Who Gets Sick When The U.S. Sneezes?
With the U.S. economy decidedly late cycle and the bull market looking to some, at least, a bit long in the tooth, international investment opportunities seem increasingly attractive. Valuations, on a relative basis, are closer to “fair” (average) than in the U.S., and earnings expectations are both looking up and not yet near prior peaks. Furthermore, a falling dollar should amplify international returns for USD-denominated portfolios.
That said, some investors remain hesitant to embrace overseas equities, with some citing concerns that an end to the U.S. cycle could spell an end to cycles elsewhere, too. But is this a valid concern? Or, to borrow an old expression: when the U.S. sneezes, does the rest of the world catch a cold?
As the world’s largest economy by a factor of nearly two, it would seem at first blush that trouble in the U.S. spells trouble for everyone. But perhaps surprisingly, history tells us a slightly different story. Looking at the OECD’s leading indicators survey, it appears that when the U.S. economy reaches a turning point – that is, a peak in economic growth with a subsequent slowdown – the rest of the world only meaningfully decelerates if the deceleration is extremely severe.

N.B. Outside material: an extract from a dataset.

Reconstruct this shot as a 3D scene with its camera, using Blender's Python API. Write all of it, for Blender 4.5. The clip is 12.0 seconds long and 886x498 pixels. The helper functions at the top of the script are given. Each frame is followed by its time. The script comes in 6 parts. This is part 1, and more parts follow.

During the global financial crisis, for example, 82% of tracked non-U.S. countries (OECD members plus six large non-member economies) similarly peaked within 12 months of the U.S. But on average, this number is under 40% for the 11 U.S. turning points over the last 50 years, and whether or not the downturn leads to recession doesn’t have a material impact on contagion: of the six recessions analyzed, only half resulted in more than 50% of tracked countries peaking.
More often than not, when the U.S. sneezes, the rest of the world feels fine.